His sympathetic treatment of gritty rural and urban subjects was admired by Vincent van Gogh. In 1888 he was elected a member of the New English Art Club in 1888, the year JW exhibited with the group.In 1889 King was amongst those proposed guests to a dinner organised by W. C. Symons to congratulate JW on becoming an Honorary Member of the Royal Academy of Munich, a dinner which was to be held at the Criterion in Piccadilly on 1 May.
However in 1925 he was committed to St James’ Hospital in Milton, Portsmouth, after suffering a breakdown following his wife’s death from consumption. although he continued to paint.
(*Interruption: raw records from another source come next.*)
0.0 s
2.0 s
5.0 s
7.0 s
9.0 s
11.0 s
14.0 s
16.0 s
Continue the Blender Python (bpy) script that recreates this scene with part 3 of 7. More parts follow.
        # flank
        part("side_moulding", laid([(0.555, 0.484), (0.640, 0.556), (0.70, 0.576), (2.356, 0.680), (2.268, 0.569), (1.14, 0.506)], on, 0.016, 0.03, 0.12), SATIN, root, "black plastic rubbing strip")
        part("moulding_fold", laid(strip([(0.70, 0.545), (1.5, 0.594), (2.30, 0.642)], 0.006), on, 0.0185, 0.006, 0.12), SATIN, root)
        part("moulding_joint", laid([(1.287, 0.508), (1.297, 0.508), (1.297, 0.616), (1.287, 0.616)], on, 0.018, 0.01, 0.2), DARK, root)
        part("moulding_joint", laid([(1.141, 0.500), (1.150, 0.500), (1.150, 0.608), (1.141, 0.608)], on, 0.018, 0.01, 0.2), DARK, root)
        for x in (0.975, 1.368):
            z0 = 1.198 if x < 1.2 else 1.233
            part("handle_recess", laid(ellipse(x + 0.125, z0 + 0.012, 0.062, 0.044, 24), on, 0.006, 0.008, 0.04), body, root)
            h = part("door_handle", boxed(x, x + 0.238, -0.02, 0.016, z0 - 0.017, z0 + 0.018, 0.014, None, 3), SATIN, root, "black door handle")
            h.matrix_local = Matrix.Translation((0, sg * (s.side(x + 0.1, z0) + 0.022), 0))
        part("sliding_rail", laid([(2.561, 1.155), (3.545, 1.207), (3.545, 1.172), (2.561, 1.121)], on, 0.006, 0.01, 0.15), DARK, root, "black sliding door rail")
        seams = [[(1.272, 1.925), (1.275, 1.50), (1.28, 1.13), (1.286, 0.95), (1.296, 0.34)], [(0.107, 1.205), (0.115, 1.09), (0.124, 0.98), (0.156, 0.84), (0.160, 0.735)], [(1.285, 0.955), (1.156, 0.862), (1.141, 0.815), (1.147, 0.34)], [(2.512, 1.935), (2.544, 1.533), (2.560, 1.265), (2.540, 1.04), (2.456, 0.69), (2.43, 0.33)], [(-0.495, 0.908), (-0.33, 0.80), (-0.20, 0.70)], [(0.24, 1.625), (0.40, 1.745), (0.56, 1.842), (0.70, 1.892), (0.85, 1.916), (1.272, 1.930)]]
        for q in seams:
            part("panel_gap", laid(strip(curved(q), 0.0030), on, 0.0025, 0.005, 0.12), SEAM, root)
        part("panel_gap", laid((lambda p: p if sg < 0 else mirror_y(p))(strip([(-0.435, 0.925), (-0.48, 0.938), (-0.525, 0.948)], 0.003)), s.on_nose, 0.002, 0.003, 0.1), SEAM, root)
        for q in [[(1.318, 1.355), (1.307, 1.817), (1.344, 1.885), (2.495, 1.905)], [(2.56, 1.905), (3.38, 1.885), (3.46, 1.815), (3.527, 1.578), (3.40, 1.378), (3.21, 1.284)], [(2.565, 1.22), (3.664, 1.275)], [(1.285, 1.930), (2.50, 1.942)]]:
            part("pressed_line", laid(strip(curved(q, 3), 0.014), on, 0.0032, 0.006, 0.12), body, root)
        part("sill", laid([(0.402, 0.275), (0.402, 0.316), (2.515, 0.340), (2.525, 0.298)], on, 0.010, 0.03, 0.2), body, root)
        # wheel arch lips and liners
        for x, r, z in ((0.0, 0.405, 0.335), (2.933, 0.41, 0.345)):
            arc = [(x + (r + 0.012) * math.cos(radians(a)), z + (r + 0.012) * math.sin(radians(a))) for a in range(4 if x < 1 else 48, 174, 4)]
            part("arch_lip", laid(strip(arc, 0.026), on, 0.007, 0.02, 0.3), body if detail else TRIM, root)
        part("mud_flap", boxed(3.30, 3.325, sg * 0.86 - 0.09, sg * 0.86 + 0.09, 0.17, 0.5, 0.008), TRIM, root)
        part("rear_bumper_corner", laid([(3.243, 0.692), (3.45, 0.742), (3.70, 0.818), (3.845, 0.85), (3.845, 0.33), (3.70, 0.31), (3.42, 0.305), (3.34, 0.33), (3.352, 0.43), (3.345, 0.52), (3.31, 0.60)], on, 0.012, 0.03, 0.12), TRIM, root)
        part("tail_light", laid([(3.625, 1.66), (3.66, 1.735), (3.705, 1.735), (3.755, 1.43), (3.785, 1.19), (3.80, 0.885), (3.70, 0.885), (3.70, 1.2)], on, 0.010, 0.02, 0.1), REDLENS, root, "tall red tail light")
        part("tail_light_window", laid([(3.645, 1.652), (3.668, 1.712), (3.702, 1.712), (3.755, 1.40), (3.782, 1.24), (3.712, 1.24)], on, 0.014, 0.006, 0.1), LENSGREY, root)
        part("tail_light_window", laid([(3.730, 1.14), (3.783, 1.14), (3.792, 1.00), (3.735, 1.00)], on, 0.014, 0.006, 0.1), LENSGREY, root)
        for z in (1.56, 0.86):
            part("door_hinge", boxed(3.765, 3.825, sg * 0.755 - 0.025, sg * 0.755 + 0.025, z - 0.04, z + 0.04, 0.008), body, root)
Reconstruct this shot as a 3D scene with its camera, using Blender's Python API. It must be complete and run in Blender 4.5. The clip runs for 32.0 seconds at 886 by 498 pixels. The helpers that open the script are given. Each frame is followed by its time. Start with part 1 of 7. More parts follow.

King absorbed himself in his art whilst in hospital and encouraged by staff, who recognised the importance of his art to his recovery, he became a familiar sight around the hospital farm and the waterfront at Milton Locks. He created a huge number of works during this time, and after the 1941 Blitz bombings was commissioned by the Mayor of Portsmouth to document its devastating aftermath. Now he could be seen sat painting amongst the rubble, hiding unfinished pieces within the wreckages to return to later.